Are there any plans to make XML Sitemaps follow instructions laid down in the robots.txt?

For instance I have just excluded a taxonomy term - Disallow: /promotional/

It would be great if this was reflected in the sitemap is it will confuse the Google bot.

I see that you are constantly developing this module so keep up the good work

Comments

avpaderno’s picture

Title: Intergrating robots.txt with XML Sitemaps » Exclude URLs that are not allowed in robots.txt

XML Sitemap already provides a way to exclude a taxonomy term from the site map; it's enough to select Not in site map in the vocabulary, or in the term form.
The same is true for nodes, or content types.

I am changing the title to avoid confusion with another request already present.

AndyW’s picture

Yeah my throwing in taxonomy is misleading.

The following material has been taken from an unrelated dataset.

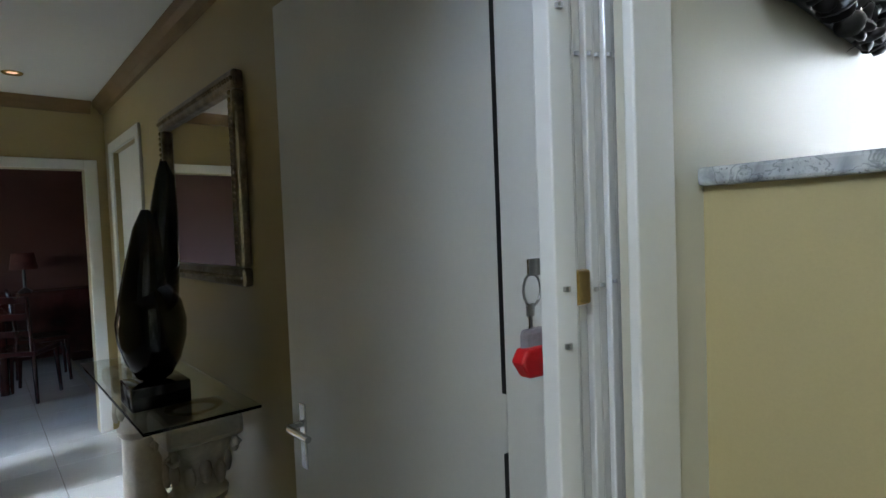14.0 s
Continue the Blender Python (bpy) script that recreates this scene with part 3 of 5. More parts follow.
POPPY = material("red oil paint", (0.42, 0.006, 0.010), 0.35, noise_scale=16, amount=0.7, fine=60, bump=0.3)
STEM_PAINT = material("pale scratched paint", (0.45, 0.38, 0.27), 0.5, amount=0.3)
INK = material("brown signature paint", (0.10, 0.03, 0.01), 0.5, amount=0.2, bump=0.0)
painting = thing("painting", "unframed canvas painting of red poppies over ochre and black bands", "painting", (0.75, YB - 0.02, PV0))
part("canvas", boxed((PU0, YB - 0.040, PV0), (PU1, YB - 0.003, PV1), 0.003), painted_canvas(), painting)
PY = YB - 0.0415
rnd = random.Random(5)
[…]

One of the features of xml-sitemaps.com is that it will not list files, directories and paths forbidden in robots.txt and I was wondering if something similar will be done for XML Sitemaps (Drupal)?

avpaderno’s picture

Component: xmlsitemap_term.module » Code

That is different, as in that case they work on URLs. XML Sitemap handles term, node, or user IDs that are then translated into URLs.

I think it's easier for who adds a directory in robots.txt to also change the priority of the node (or taxonomy term, or user) associated to that URL, and avoid so that the URL appears in the site map.

avpaderno’s picture

Status: Active » Closed (won't fix)

I am changing the status to won't fix as this feature will not be implemented.

LuisCypher’s picture

Sorry for dragging up an old issue. The problem with this is that items like /admin/build , /reports/ and other areas are added to the sitemap. They are in my robots.txt but for some reason they are still getting crawled (possibly malicious bots access the sitemap?)

avpaderno’s picture

The problem with this is that items like /admin/build , /reports/ and other areas are added to the sitemap.

The only way this can happen is if you are using xmlsitemap_menu.module, and you have selected the navigation menu to be used to add links in the sitemap. Just deselect that menu from the XML Sitemap settings, and the problem will be solved.

I would make you notice that you are not using an updated version of the development snapshot, as the code has been first changed to verify if the anonymous user has access to the links added in the sitemap, and in the last commits xmlsitemap_menu.module has been removed.

They are in my robots.txt but for some reason they are still getting crawled.

The use of a robots.txt file doesn't stop a crawler from accessing the URLs being reported in the file.
The file simply reports a list of URLs that the webmaster doesn't want to get crawled, or a list of URLs that are not accessible to the search engines or other crawlers because they authenticate the user accessing the page at those URLs.
There are some malicious crawlers that scan the content of robots.txt to get a list of URLs they then try to access; as the webmaster marked them as not accessible, those are the first URLs being checked.

There is no need for a web site to have a sitemap.xml for having crawlers that access to some particular URLs; it's enough to have a robots.txt file.

LuisCypher’s picture

Thanks for the quick reply and clearing up the confusion for me. , I didn't know that the menu module would include links that anon users wouldn't be able to access.

avpaderno’s picture

I didn't know that the menu module would include links that anon users wouldn't be able to access.

This has been resolved in the last commits; to say the true, it's not even a change I made the other day, but it's dated farer back.

dave reid’s picture

Version: 6.x-1.x-dev » 6.x-2.x-dev
Status: Closed (won't fix) » Postponed

Moving to 6.x-2.x for consideration. I'm thinking something like 'Review current sitemap links for robots.txt violations'. The batch process would then change the {xmlsitemap}.status to FALSE and excluding it from the sitemap.

not_Dries_Buytaert’s picture

Status: Postponed » Active

This feature should also work with modules, like: http://drupal.org/project/robotstxt

I hope it is alright that I changed the status, since 2.x dev (http://drupal.org/node/449710) has been released.

dave reid’s picture

Version: 6.x-2.x-dev » 7.x-2.x-dev
Status: Active » Postponed

It's still not an actively-developed feature, so please leave as postponed.